Article 2 of the draft COP21 agreement:
“1.[All Parties [shall] regularly prepare, communicate [and implement] [intended] nationally determined [contributions][components] [on [mitigation] and adaptation] [undertakings in adaptation planning] [and means of implementation]”
This is just one sentence in the draft of the accord being negotiated in Le Bourget this week. Everything that is in parenthesis is in contention by a negotiator from a member country. “Shall” and “should” have different meanings – one is legally binding and the other simply a recommendation. As I understand it, there are now hundreds of lawyers combing through the document. Imminently, countries will make known the ideas on which they are willing to negotiate and those they are not. Each country gets time to speak in front of the negotiating parties, and these meetings are held behind closed doors.
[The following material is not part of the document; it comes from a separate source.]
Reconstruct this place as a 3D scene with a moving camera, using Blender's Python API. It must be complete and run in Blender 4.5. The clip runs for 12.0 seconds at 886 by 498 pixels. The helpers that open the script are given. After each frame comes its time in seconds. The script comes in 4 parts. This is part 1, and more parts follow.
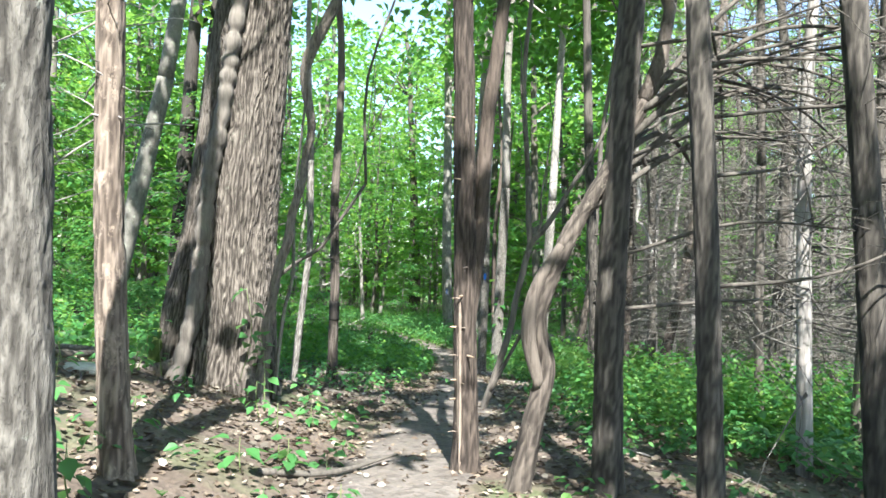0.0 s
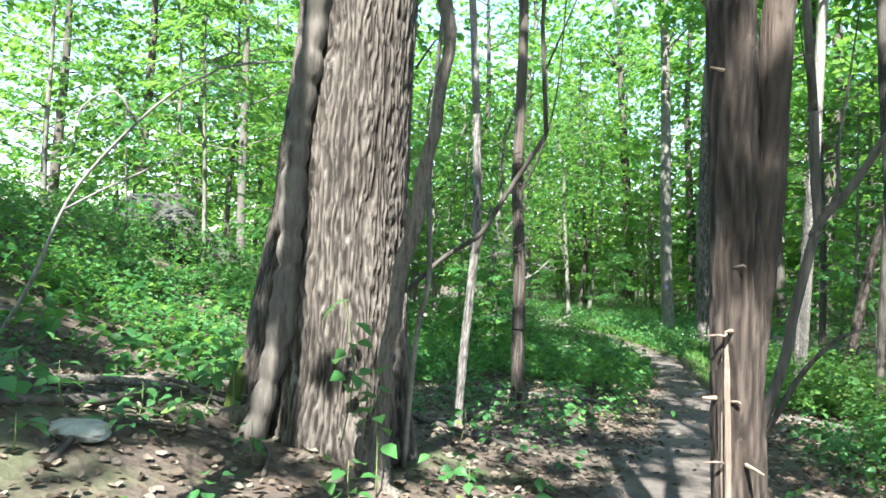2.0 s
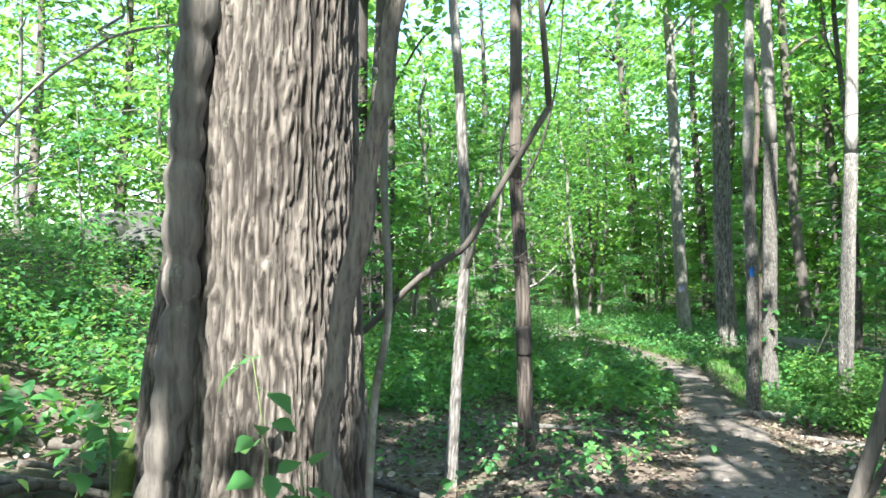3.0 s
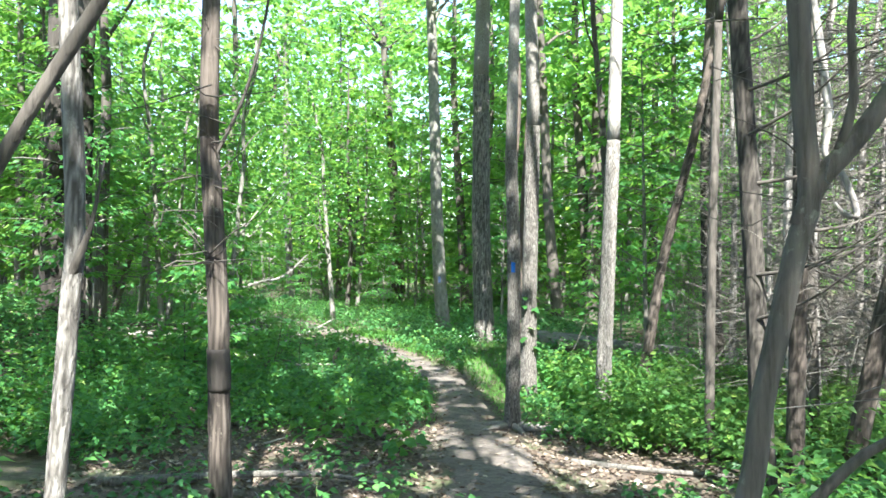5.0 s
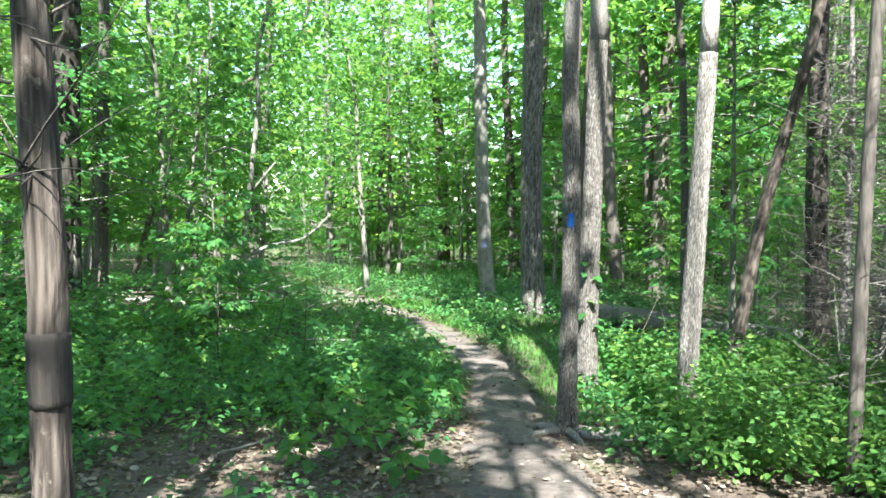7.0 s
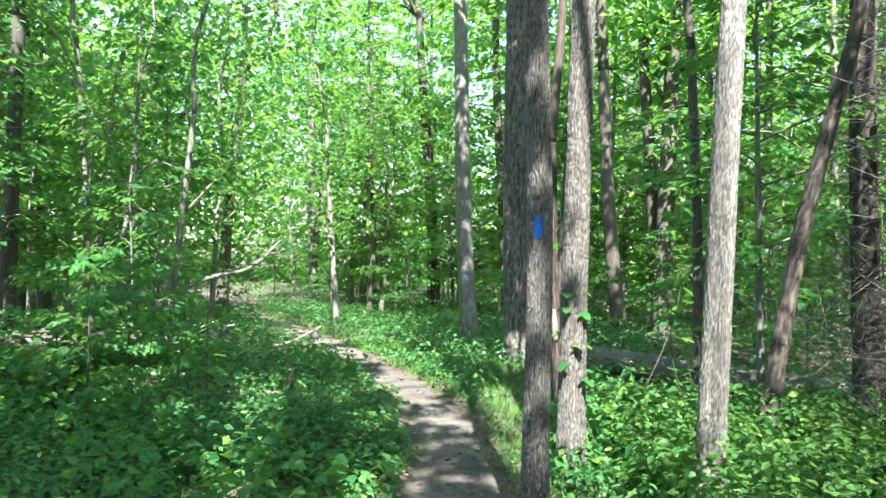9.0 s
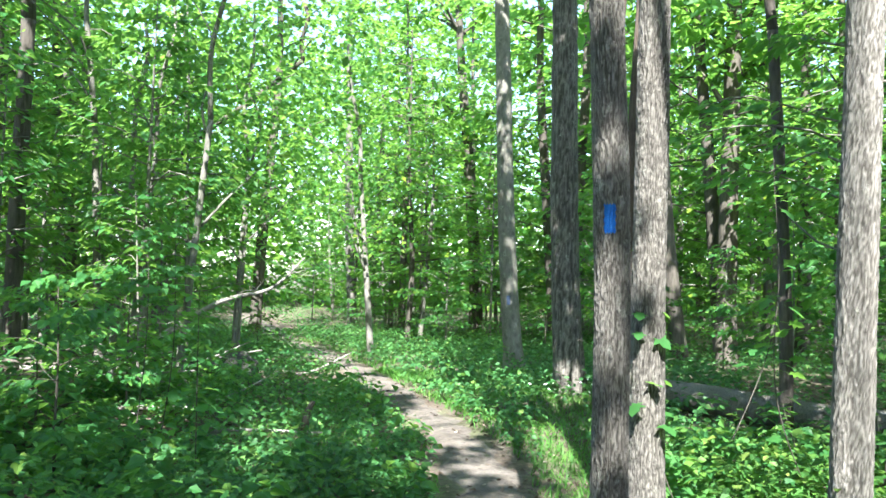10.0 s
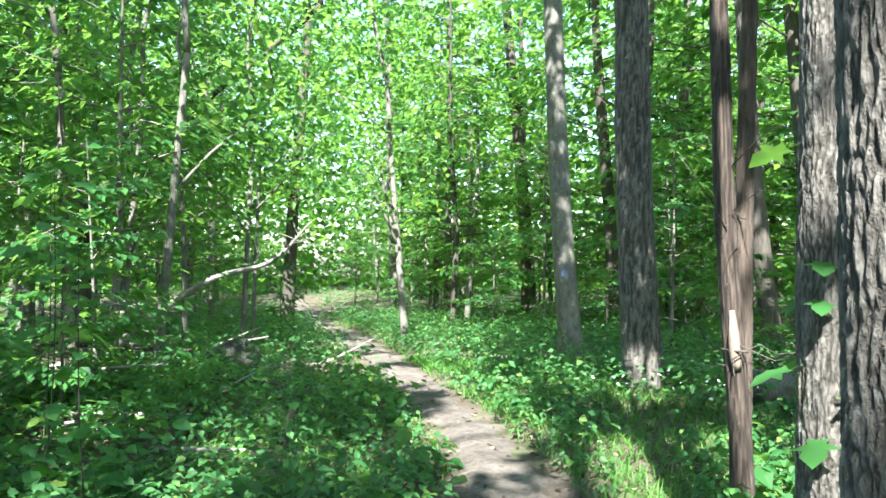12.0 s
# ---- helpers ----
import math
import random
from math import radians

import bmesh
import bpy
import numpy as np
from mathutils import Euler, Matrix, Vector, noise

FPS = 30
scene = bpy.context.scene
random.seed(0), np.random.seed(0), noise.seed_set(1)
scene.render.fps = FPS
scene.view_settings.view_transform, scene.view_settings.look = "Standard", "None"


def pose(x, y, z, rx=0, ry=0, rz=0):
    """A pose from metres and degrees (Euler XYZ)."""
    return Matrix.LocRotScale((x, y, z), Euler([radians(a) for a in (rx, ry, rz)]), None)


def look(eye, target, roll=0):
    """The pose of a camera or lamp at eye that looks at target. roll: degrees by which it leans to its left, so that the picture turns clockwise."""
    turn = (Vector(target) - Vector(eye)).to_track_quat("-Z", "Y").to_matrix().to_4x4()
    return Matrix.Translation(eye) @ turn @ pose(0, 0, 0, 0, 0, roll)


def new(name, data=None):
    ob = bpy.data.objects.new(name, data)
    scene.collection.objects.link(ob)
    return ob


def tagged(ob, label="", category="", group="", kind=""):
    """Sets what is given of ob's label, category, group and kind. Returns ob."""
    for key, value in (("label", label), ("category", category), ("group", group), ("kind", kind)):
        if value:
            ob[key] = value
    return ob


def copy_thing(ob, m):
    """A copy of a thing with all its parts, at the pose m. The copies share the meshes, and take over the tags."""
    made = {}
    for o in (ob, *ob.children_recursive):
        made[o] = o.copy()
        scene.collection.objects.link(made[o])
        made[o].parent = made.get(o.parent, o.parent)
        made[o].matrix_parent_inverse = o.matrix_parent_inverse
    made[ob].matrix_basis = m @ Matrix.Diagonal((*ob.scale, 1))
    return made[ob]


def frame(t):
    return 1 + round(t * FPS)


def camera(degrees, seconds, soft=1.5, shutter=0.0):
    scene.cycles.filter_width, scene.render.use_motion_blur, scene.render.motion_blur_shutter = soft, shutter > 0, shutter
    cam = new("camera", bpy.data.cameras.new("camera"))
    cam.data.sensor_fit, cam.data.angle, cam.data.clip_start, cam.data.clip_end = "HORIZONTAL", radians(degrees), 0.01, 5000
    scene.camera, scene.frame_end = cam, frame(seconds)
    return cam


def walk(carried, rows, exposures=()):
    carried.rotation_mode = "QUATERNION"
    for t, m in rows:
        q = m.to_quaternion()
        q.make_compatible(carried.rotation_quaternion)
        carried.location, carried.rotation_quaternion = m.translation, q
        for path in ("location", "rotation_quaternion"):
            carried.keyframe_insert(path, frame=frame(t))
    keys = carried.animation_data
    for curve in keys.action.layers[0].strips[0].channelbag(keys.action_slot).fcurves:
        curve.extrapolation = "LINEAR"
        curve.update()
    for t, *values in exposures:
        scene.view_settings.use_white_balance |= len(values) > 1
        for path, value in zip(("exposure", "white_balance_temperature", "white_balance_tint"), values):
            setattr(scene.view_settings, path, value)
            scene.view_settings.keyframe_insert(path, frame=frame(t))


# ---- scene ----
cam = camera(62.2, 12.0, soft=1.6)
PATH = [
    (0, (0.433, 0.814, 1.232), (0.374, 2.813, 1.27), 2.6),
    (0.5, (0.541, 1.567, 1.182), (0.261, 3.547, 1.219), 3.0),
    (1, (0.567, 2.334, 1.194), (0.107, 4.28, 1.211), 3.7),
    (1.5, (0.465, 3.109, 1.225), (-0.215, 4.99, 1.219), 2.9),
    (2, (0.252, 3.861, 1.247), (-0.366, 5.763, 1.236), 1.9),
    (2.5, (0.051, 4.633, 1.239), (-0.559, 6.537, 1.248), -0.3),
    (2.7, (-0.009, 4.95, 1.262), (-0.652, 6.844, 1.271), -0.4),
    (4.3, (-0.088, 6.9, 1.366), (-0.392, 8.877, 1.361), -1.6),
    (4.5, (-0.066, 7.105, 1.333), (-0.286, 9.093, 1.317), -1.7),
    (5, (-0.012, 7.698, 1.343), (-0.021, 9.698, 1.317), 0.4),
    (5.5, (-0.005, 8.342, 1.225), (0.036, 10.34, 1.158), 0.8),
    (6, (0.024, 8.999, 1.17), (-0.091, 10.993, 1.057), 0.7),
    (6.5, (0.066, 9.68, 1.119), (-0.052, 11.673, 1.002), 1.0),
    (6.7, (0.1, 9.946, 1.098), (-0.037, 11.938, 0.979), 1.2),
    (8.3, (0.645, 11.688, 0.864), (0.46, 13.679, 0.849), 0.0),
    (8.5, (0.677, 12.038, 0.86), (0.478, 14.028, 0.834), 0.3),
    (9, (0.689, 12.792, 0.8), (0.526, 14.785, 0.797), 1.0),
    (9.5, (0.68, 13.53, 0.723), (0.563, 15.526, 0.789), 1.1),
    (10, (0.626, 14.282, 0.672), (0.344, 16.261, 0.736), 0.9),
    (10.5, (0.568, 14.913, 0.635), (0.339, 16.899, 0.676), 0.2),
    (11, (0.599, 15.627, 0.568), (0.275, 17.6, 0.601), -0.6),
    (11.5, (0.573, 16.303, 0.478), (0.15, 18.258, 0.512), -0.2),
    (12, (0.51, 16.925, 0.424), (0.082, 18.878, 0.441), -0.2),
]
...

There seems to be a public and a private side to the “blue zone” at COP21, with most negotiating action happening behind closed doors. There is a security guard outside of each meeting room checking for appropriate credentials. The halls of the meeting room area have a quiet seriousness that is far different from the high energy found elsewhere. Away from the private rooms are the country exhibit areas. Negotiators can be seen working and relaxing in these areas. The press is everywhere, but also has a large central base in the midst of it all. People from 194 countries are going about the business of our climate future in every part of the huge complex.